[The Influence of Sea Power Upon History, 1660-1783 by A. T. Mahan]@TWC D-Link bookThe Influence of Sea Power Upon History, 1660-1783 CHAPTER II 16/92
The sea, which beats like an inveterate enemy against their shores, had been subdued and made a useful servant; the land was to prove their destruction.
A long and fierce strife had been maintained with an enemy more cruel than the sea,--the Spanish kingdom; the successful ending, with its delusive promise of rest and peace, but sounded the knell of the Dutch Republic.

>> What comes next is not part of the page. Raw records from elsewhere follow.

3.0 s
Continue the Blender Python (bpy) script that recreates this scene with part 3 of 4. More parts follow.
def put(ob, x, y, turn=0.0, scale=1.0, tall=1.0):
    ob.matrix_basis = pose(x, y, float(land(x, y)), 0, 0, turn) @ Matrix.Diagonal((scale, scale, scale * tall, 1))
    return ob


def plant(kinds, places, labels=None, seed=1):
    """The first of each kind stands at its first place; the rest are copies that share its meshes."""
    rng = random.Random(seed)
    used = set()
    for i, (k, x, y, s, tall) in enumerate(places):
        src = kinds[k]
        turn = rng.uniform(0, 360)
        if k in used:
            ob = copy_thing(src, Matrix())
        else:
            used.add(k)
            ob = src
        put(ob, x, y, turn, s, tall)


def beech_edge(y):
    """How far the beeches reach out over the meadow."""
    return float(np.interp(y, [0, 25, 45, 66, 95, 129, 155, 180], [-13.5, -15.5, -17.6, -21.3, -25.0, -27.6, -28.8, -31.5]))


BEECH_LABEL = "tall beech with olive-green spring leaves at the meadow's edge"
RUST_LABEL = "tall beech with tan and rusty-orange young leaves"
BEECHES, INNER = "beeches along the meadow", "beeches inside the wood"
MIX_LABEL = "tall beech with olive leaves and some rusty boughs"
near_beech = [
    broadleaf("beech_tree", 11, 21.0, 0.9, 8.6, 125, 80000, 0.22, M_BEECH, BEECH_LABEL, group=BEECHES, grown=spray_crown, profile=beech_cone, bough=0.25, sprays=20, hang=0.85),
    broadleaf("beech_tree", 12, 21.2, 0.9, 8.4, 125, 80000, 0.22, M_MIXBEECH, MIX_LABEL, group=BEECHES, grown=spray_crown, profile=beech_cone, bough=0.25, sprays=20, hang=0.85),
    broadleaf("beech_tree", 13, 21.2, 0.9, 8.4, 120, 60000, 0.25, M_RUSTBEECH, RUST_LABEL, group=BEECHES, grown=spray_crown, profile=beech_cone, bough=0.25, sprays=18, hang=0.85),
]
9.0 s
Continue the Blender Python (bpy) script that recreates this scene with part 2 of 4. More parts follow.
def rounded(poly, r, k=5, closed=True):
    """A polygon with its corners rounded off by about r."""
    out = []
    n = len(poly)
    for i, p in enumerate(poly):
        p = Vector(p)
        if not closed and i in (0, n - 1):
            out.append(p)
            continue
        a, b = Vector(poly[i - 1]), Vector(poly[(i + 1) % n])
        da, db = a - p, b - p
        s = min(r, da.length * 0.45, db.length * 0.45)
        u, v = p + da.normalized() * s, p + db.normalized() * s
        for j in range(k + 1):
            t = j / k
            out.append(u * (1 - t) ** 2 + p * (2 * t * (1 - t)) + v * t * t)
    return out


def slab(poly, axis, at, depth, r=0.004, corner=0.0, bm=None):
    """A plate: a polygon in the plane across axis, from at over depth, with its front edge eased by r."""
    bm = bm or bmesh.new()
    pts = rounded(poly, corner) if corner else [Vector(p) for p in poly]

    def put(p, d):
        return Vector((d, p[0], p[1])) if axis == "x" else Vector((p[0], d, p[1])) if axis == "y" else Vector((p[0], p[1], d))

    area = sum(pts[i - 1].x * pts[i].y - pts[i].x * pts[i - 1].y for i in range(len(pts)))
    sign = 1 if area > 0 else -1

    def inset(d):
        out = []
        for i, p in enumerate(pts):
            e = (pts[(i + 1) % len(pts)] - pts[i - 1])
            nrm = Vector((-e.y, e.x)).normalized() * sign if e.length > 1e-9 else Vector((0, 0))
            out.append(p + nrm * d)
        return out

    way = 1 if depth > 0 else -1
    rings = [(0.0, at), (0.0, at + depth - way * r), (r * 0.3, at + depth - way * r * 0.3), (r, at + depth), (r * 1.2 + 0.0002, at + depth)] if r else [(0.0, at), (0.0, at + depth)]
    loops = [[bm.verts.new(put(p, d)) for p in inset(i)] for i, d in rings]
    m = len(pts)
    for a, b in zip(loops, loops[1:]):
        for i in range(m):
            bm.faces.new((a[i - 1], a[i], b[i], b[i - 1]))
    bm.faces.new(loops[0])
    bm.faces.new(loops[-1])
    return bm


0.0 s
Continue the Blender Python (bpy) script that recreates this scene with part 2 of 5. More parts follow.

So long as the power of Spain remained unimpaired, or at least great enough to keep up the terror that she had long inspired, it was to the interest of England and of France, both sufferers from Spanish menace and intrigue, that the United Provinces should be strong and independent. When Spain fell,--and repeated humiliations showed that her weakness was real and not seeming,--other motives took the place of fear. England coveted Holland's trade and sea dominion; France desired the Spanish Netherlands.
The United Provinces had reason to oppose the latter as well as the former. Under the combined assaults of the two rival nations, the intrinsic weakness of the United Provinces was soon to be felt and seen.
Open to attack by the land, few in numbers, and with a government ill adapted to put forth the united strength of a people, above all unfitted to keep up adequate preparation for war, the decline of the republic and the nation was to be more striking and rapid than the rise.